ADVANCE PROGRAM OVERVIEW

ADVANCE is a National Science Foundation (NSF) program. The purpose of the program is to enhance the participation of women in the scientific and engineering workforce by increasing the representation and advancement of women in academic science and engineering careers. To this end, the ADVANCE program administers three funding opportunities that provide grants to both individuals and institutions. The three types of awards are: Fellows Awards, Institutional Transformation Awards, and Leadership Awards. With each of the three types of ADVANCE awards, NSF seeks to support new approaches to improving the climate for women in U.S. academic institutions and to facilitate women's advancement to the highest ranks of academic leadership. Creative approaches to realize the goal of this program are sought from men and women of all racial and ethnic backgrounds.

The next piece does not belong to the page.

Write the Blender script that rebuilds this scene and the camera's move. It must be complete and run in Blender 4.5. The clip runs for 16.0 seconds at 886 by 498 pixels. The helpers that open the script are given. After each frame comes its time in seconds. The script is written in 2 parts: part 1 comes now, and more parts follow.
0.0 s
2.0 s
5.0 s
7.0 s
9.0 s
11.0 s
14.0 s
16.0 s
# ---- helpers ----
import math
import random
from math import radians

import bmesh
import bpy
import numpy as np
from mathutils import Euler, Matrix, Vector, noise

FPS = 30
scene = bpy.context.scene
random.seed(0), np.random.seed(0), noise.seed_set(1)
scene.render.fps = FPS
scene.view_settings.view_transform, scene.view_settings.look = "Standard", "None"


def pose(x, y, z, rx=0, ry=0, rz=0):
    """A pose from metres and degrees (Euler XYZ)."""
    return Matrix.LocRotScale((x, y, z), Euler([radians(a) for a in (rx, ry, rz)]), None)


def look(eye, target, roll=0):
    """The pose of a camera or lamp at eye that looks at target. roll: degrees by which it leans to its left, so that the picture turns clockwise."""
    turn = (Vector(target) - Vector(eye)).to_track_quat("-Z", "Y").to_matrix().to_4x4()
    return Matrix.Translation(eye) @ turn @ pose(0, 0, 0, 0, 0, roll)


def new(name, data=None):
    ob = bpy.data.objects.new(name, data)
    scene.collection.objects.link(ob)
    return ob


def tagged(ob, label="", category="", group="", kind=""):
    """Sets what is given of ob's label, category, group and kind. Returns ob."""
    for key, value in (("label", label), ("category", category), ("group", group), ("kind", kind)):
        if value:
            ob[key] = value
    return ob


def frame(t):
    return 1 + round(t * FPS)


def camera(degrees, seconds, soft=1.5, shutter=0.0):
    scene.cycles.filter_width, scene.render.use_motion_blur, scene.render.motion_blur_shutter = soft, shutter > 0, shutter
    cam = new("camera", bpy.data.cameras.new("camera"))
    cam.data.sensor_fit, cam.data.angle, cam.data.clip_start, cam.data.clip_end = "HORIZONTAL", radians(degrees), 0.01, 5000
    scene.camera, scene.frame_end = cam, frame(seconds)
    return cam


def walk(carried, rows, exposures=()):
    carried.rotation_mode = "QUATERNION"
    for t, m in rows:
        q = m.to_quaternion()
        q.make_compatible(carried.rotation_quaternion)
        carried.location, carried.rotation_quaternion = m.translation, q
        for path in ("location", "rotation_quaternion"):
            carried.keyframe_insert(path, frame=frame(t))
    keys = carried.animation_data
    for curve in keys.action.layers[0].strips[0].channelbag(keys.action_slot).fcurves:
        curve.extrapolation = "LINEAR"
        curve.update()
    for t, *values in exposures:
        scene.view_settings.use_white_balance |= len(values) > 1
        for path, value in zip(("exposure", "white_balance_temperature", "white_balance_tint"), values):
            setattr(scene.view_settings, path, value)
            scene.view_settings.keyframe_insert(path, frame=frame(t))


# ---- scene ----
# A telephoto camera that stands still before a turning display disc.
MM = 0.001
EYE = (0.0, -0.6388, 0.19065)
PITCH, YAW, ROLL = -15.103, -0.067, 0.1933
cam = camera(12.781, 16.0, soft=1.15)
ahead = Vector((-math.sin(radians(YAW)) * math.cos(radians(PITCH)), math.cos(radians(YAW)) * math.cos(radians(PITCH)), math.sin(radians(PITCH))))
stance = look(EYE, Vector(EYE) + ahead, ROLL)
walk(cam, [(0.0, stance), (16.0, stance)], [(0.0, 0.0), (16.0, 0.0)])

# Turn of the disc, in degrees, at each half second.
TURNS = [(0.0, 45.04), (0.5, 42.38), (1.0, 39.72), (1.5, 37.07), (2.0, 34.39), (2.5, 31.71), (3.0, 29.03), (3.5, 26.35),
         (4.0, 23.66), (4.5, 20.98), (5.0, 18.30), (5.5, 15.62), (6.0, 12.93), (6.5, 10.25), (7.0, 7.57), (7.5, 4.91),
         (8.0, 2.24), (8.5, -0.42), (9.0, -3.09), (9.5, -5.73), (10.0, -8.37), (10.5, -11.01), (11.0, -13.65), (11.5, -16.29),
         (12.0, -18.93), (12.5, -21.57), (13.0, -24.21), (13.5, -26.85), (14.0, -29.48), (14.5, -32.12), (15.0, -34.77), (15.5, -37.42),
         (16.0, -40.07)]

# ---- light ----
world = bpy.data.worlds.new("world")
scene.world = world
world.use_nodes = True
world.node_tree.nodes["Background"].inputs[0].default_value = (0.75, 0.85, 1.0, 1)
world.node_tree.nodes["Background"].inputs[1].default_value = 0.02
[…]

The following is a brief description of the three types of ADVANCE awards.


A. Fellows Awards

The career development and advancement of scientists and engineers can be limited by various factors. Women particularly may experience career advancement limitations because of child-rearing or eldercare responsibilities, the relocation of a spouse, or extended postdoctoral status. Fellows Awards are intended to serve individuals who experience such career limitations and who demonstrate high potential to develop or resume active, full-time, independent academic careers at institutions of higher learning in a science or engineering field supported by NSF.


B. Leadership Awards

Leadership Awards recognize and encourage outstanding contributions with widespread impact on increasing the participation and advancement of women in academic science and engineering careers. The organization and implementation of activities with significant impact on increasing women's full representation and advancement in science and engineering can be time-consuming and unheralded work. With these awards, the efforts of individuals, small groups and organizations such as professional societies are recognized and supported as exhibiting leadership in advancing the diversity of the academic science and engineering workforce. Awards will enable awardees to sustain, intensify, and initiate new activities designed to increase the participation and advancement of women scientists and engineers in academe.

In general, Leadership Awards will support work that has systemic impact. Leadership in meeting the challenges of increasing the number of women in science and engineering takes many forms, including for example, development and implementation of new strategies and programs that enable women with advanced degrees or equivalent training to establish successful academic careers and advance into positions of academic leadership; programs to encourage the adoption of best practices for advancing faculty development among women in science or engineering, or programs for mentoring scientists through to senior professorships and senior academic administrative and leadership positions.


C. Institutional Transformation Awards

Despite some progress toward realizing gender-neutral attitudes, policies, and practices in academe, women scientists and engineers continue to be significantly underrepresented in some science and engineering fields and proportionately under-advanced in science and engineering in general in the Nation's colleges and universities. There is increasing recognition that the lack of women's full participation at the senior level of academe is often a systemic consequence of academic culture.

Institutional Transformation Awards provide flexibility to institutions to define and implement effective approaches to increase the participation and advancement of women faculty members into the senior and leadership ranks of science and engineering, and to implement the changes necessary to institutionalize those approaches through changes to institutional policies and practices. By supporting the groundwork necessary to transform institutional practices systemically, the Institutional Transformation Awards seek to create positive, sustainable, and permanent change in academic climates.

These awards are designed to support several stages of institutional transformation, including data collection, analysis, and self-study necessary to clarify the problems and define solutions; and implementation of initiatives that bring about sustainable organizational change contributing to the advancement of women in science and engineering.